**GIVEN TASK:** Your task is to give the number of lines in the listing that include "with", and nothing else.

**DATA LINES:**

────────────────

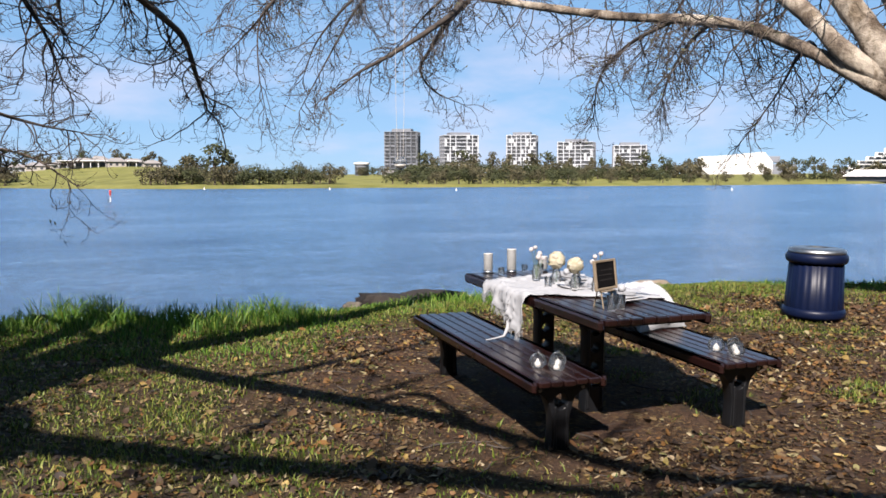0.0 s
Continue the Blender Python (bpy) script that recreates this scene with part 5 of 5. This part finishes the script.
def tower(az, wide, floors, seed, pale=TOWERWHITE):
    """An apartment block with balcony slabs, fins and recessed glazing."""
    s, c = math.sin(radians(az)), math.cos(radians(az))
    x, y = EYE[0] + s * 650, EYE[1] + c * 650
    rng = random.Random(seed)
    ob = thing("apartment_tower", "white and grey apartment tower with stacked balconies", "building", pose(x, y, ground_at(x, y) - 0.5, 0, 0, -az + rng.uniform(-14, 14)), "towers across the river")
    wide = wide * 0.92
    fh, deep = 2.85, wide * 0.75
    h = floors * fh
    part("core", Shape().box((0, 0, h / 2), (wide * 0.93, deep * 0.93, h)), DARKGLASS, ob, "dark glazed core")
    slab = Shape().slab((0, 0, 0), (wide, deep, 0.5), 0.1).mesh("balcony_slab")
    for k in range(floors + 1):
        part("balcony_slab", slab, pale, ob, m=Matrix.Translation((0, 0, k * fh)))
    bays = 6
    fin = Shape().slab((0, 0, h / 2), (0.6, 1.6, h), 0.08).mesh("fin")
    for k in range(bays + 1):
        if rng.random() < 0.8:
            part("fin", fin, pale, ob, m=Matrix.Translation((-wide / 2 + 0.4 + k * (wide - 0.8) / bays, -deep / 2 + 0.2, 0)))
    side = Shape().slab((0, 0, h / 2), (1.6, 0.7, h), 0.08).mesh("side_fin")
    for s2 in (-1, 1):
        for k in range(3):
            part("side_fin", side, CONCRETE, ob, m=Matrix.Translation((s2 * (wide / 2 - 0.3), -deep / 2 + 2 + k * deep / 3, 0)))
    bal = Shape().slab((0, 0, 0), (wide / bays - 1.0, 0.3, 0.8), 0.04).mesh("balustrade")
    wall = Shape().slab((0, 0, 0), (wide / bays * 0.42, 0.5, 2.5), 0.04).mesh("wall_panel")
    for f in range(floors):
        for b in range(bays):
            xx = -wide / 2 + wide / bays * (b + 0.5)
            r = rng.random()
            if r < 0.34:
                part("balustrade", bal, CONCRETE, ob, m=Matrix.Translation((xx, -deep / 2 + 0.25, f * fh + 0.7)))
            elif r < 0.66 and pale is TOWERWHITE:
                part("wall_panel", wall, pale, ob, m=Matrix.Translation((xx + rng.choice((-1, 1)) * wide / bays * 0.2, -deep / 2 + 0.5, f * fh + 1.55)))
    part("plant_room", Shape().slab((0, 0, h + 1.4), (wide * 0.6, deep * 0.6, 2.2), 0.1), CONCRETE, ob)


tower(17.45, 28, 12, 1, CONCRETE)
tower(21.35, 30, 11, 2)
tower(25.8, 25, 11, 3)
tower(29.55, 30, 9, 4)
tower(33.1, 27, 8, 5)

# white hall and stepped white hotel
s, c = math.sin(radians(39.9)), math.cos(radians(39.9))
hall = thing("white_hall", "large plain white hall with a sloping roofline", "building", pose(EYE[0] + s * 700, EYE[1] + c * 700, 0, 0, 0, -39.9))
prof = [(-28, 0), (28, 0), (28, 12), (22, 19.5), (10, 18.6), (-8, 17.0), (-26, 16.2), (-28, 14)]
part("wall", plate(prof, [], 40), WALLWHITE, hall)
part("annex", Shape().slab((36, -2, 5), (18, 30, 11), 0.3), CONCRETE, hall)
part("roof_plant", Shape().slab((30, 0, 14), (8, 10, 5), 0.3), CONCRETE, hall)
s, c = math.sin(radians(50.6)), math.cos(radians(50.6))
hotel = thing("stepped_hotel", "white stepped hotel with rows of balconies", "building", pose(EYE[0] + s * 720, EYE[1] + c * 720, 0, 0, 0, -50.6))
cell = Shape().slab((0, 0, 0), (3.4, 1.0, 1.9), 0.05).mesh("loggia")
for f in range(10):
    x0 = -62 + f * 6.2
    part("storey", Shape().slab(((x0 + 60) / 2, 10, f * 3.2 + 1.6), (60 - x0, 24 - f, 3.1), 0.15), WALLWHITE, hotel)
    part("balcony_slab", Shape().slab(((x0 + 60) / 2, -2.6, f * 3.2 + 0.2), (60 - x0, 2.4, 0.5), 0.05), WALLWHITE, hotel)
    k = 0
    while x0 + 4 + k * 5 < 10:
        part("loggia", cell, DARKGLASS, hotel, m=Matrix.Translation((x0 + 4 + k * 5, -1.9 + f * 0.5, f * 3.2 + 1.9)))
        k += 1
x, y, z = across(48.1, 8)
hut = thing("boat_shed", "low shed with a pale hipped roof on the far bank", "shed", pose(x, y, z, 0, 0, -49))
part("wall", Shape().box((0, 0, 1.2), (26, 8, 2.6)), DARKGLASS, hut)
part("roof", Shape().add([(-15, -6, 2.6), (15, -6, 2.6), (15, 6, 2.6), (-15, 6, 2.6), (-9, 0, 6), (9, 0, 6)], [(0, 1, 5, 4), (1, 2, 5), (2, 3, 4, 5), (3, 0, 4), (0, 3, 2, 1)]), WALLWHITE, hut)

# drum-shaped low building on the rise
x, y, z = across(14.5, 170)
drum = thing("round_building", "small pale round building with a flat rim", "building", pose(x, y, z - 0.5) @ Matrix.Scale(0.75, 4))
part("wall", Shape().lathe([(5.2, 0), (5.2, 9.0)], 28), CONCRETE, drum)
part("rim", Shape().lathe([(5.2, 9.0), (6.3, 9.4), (6.3, 10.6), (5.0, 10.8), (0.1, 11.0)], 28), WALLWHITE, drum)
win = Shape().box((0, 0, 0), (1.6, 0.3, 2.2)).mesh("window")
for k in range(9):
    a = radians(180 + k * 22)
    for zz in (2.4, 6.2):
        part("window", win, DARKGLASS, drum, m=Matrix.Translation((5.15 * math.cos(a), 5.15 * math.sin(a), zz)) @ Matrix.Rotation(a + math.pi / 2, 4, "Z"))


def house(az, inland, w, h, seed):
    rng = random.Random(seed)
    x, y, z = across(az, inland)
    ob = thing("riverside_house", "cream house with a pitched pale tile roof", "house", pose(x, y, z - 0.4, 0, 0, -az + rng.uniform(-20, 20)), "houses across the river")
    w, h = w * 0.72, h * 0.72
    d = w * 0.7
    part("wall", Shape().box((0, 0, h * 0.3), (w, d, h * 0.6)), HOUSEWALL if seed % 4 else TOWERWHITE, ob)
    e = 0.8
    part("roof", Shape().add([(-w / 2 - e, -d / 2 - e, h * 0.58), (w / 2 + e, -d / 2 - e, h * 0.58), (w / 2 + e, d / 2 + e, h * 0.58), (-w / 2 - e, d / 2 + e, h * 0.58), (-w / 4, 0, h), (w / 4, 0, h)], [(0, 1, 5, 4), (1, 2, 5), (2, 3, 4, 5), (3, 0, 4), (0, 3, 2, 1)]), ROOFTILE, ob)
    for k in range(3):
        part("window", Shape().slab((-w * 0.32 + k * w * 0.32, -d / 2 - 0.03, h * 0.32), (w * 0.14, 0.2, h * 0.26), 0.03), DARKGLASS, ob)


for k, (az, inland, w, h) in enumerate(((-7.4, 180, 13, 7.5), (-6.2, 190, 15, 7.0), (-5.0, 200, 12, 6.0), (-3.6, 170, 16, 8.0), (-2.6, 190, 14, 8.6), (-1.6, 170, 13, 7.2), (-0.6, 180, 15, 6.6), (-8.6, 200, 14, 8.0), (-17.5, 120, 14, 8), (-18.6, 130, 16, 7), (0.6, 200, 12, 6.5), (16.4, 190, 12, 5))):
    house(az, inland, w, h, k)

# long flat-roofed pavilion on the rise
x, y, z = across(-2.7, 165)
pavilion = thing("riverside_pavilion", "long white flat-roofed pavilion on slim posts", "pavilion", pose(x, y, z - 0.3, 0, 0, 4))
part("wall", Shape().box((0, 2.5, 1.7), (36, 5, 3.4)), HOUSEWALL, pavilion)
part("roof", Shape().slab((0, 0, 3.6), (41, 12, 0.5), 0.1), WALLWHITE, pavilion, "thin white roof slab")
post = Shape().box((0, 0, 1.7), (0.4, 0.4, 3.4)).mesh("post")
for k in range(11):
    part("post", post, WALLWHITE, pavilion, m=Matrix.Translation((-19 + 3.8 * k, -5, 0)))
for k in range(6):
    part("window", Shape().slab((-15 + 6 * k, -0.05, 1.7), (3.6, 0.2, 2.0), 0.03), DARKGLASS, pavilion)

# pale sand bank along the far western shore
beach = Shape()
spots = [(across(a, 1.0), 3.4 if -45.0 < a < -30.0 else 0.9) for a in np.arange(-62, -26, 0.5)]
for ((xa, ya, za), ha), ((xb, yb, zb), hb) in zip(spots, spots[1:]):
    a, b = Vector((xa, ya, WATER_Z - 0.3)), Vector((xb, yb, WATER_Z - 0.3))
    n = Vector((-(b - a).y, (b - a).x, 0)).normalized()
    n = n if n.y > 0 else -n
    ua, ub = Vector((0, 0, ha + 0.6 * noise.noise((xa * 0.03, 0, 0)))), Vector((0, 0, hb + 0.6 * noise.noise((xb * 0.03, 0, 0))))
    beach.add([a, b, b + ub * 0.35 + n * 2, a + ua * 0.35 + n * 2, a + ua + n * 13, b + ub + n * 13, b + ub * 0.8 + n * 40, a + ua * 0.8 + n * 40], [(0, 1, 2, 3), (3, 2, 5, 4), (4, 5, 6, 7)])
tagged(new("sand_bank", beach.mesh("sand_bank")), "long pale sand bank on the far shore", "beach", kind="structure").data.materials.append(SANDSTONE)


def beacon(x, y, h, red):
    ob = thing("channel_marker" if red else "mooring_buoy", "red and white channel marker pile in the river" if red else "small white mooring buoy on the water", "marker" if red else "buoy", pose(x, y, WATER_Z))
    if red:
        part("pile", Shape().lathe([(0.11, -1.5), (0.11, h * 0.55)], 12), WALLWHITE, ob)
        part("red_top", Shape().lathe([(0.13, h * 0.55), (0.15, h * 0.58), (0.15, h * 0.9), (0.24, h * 0.92), (0.2, h), (0.05, h * 1.04)], 12), REDPAINT, ob, "red painted head")
    else:
        part("float", Shape().lathe([(0.1, -0.3), (0.24, 0.0), (0.24, 0.25), (0.10, 0.45), (0.07, 0.85), (0.02, 0.9)], 12), WALLWHITE, ob)


beacon(-2.85, 150.6, 1.9, True)
for az, d in ((3.6, 270), (20.8, 235), (39.5, 250), (12.0, 262)):
    beacon(EYE[0] + math.sin(radians(az)) * d, EYE[1] + math.cos(radians(az)) * d, 1.3, False)
for az, inland, h in ((-17.0, 60, 22), (-13.0, 150, 26), (-11.0, 160, 26), (-33.0, 20, 24), (-18.2, 90, 20)):
    x, y, z = across(az, inland)
    pole = thing("light_pole", "tall thin floodlight pole on the far bank", "lamp post", pose(x, y, z), "poles across the river")
    part("mast", Shape().tube([(0, 0, -0.5), (0, 0, h)], [0.22, 0.12], 8), STEEL, pole)
    part("head", Shape().slab((0, 0, h), (2.2, 0.5, 0.4), 0.05), STEEL, pole)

────────────────

**OUTPUT FOR THIS TASK:** 8